Il dizionario delle cose perdute


 

“Il dizionario delle cose perdute”, ha ragione Gianni Mura, è un libro leggero come una libellula.

Con disincantato senso del tempo inesorabile, Guccini ricorda oggetti, personaggi e situazioni che non ci sono più.

Quasi tutti quegli oggetti me li ricordo anche io, tranne le biglie che si usavano per scimmiottare il Giro d’Italia: quand’ero bimbo c’erano già quelle di plastica, giudicate schifosamente moderne dal Maestrone. D’altronde, quindici anni di differenza…

L’esilarante descrizione di oggetti e situazioni non nasconde mai un senso di intimità, che non so se sia malinconia, rimpianto… e che credo sia poco importante definire.

Bellissima la presentazione alla libreria Feltrinelli di Piazza Piemonte, a Milano, mercoledì 29 febbraio, gremita all’inverosimile. Rita, la manager di Guccini, è stata gentilissima e mi ha fatto accomodare nei loro posti riservati. Anche il figlio di Renzo è sempre molto gentile.

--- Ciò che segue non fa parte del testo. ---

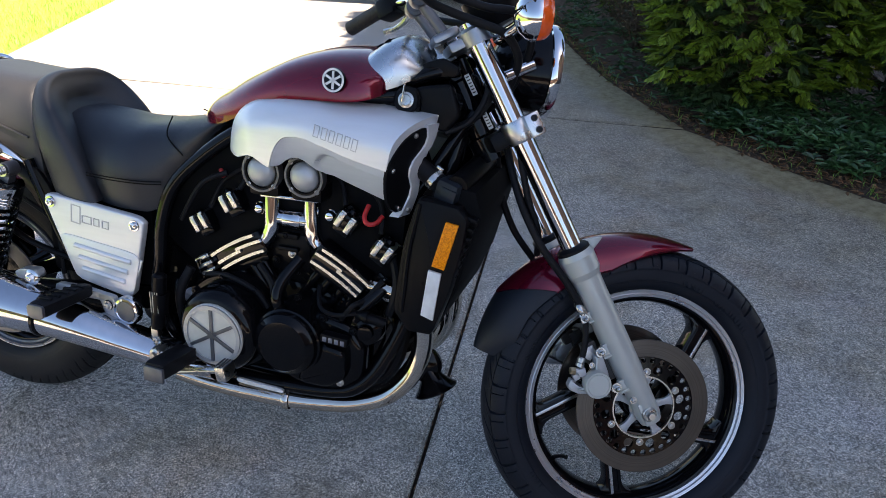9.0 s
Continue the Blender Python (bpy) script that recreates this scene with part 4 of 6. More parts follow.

A fianco al grande Vince Tempera, che se la spassava ad ascoltare Francesco che duellava con Gianni Mura in un clima di ironia e divertimento, ho ripercorso le braghe orribilmente corte, le cerbottane, la carta moschicida, fino a capire il perché una volta al cinema pioveva.

“Bàin, sa fét chè a Milàn, Lauro?” “Ci lavoro, Francesco”.

Ho visto Guccini in gran forma, tranne alla fine, quando ha visto una fila sterminata di persone che volevano farsi autografare il libro. “Acsè an finàm piò…” ha borbottato tra sé e sé, mentre Teresa, diligente, gli preparava la pagina del libro sulla quale apporre la sua firma frettolosa.

Notizie delle notizie, probabilmente in autunno andrà in sala di incisione. Intanto, questa pausa l’ha proprio ritemprato.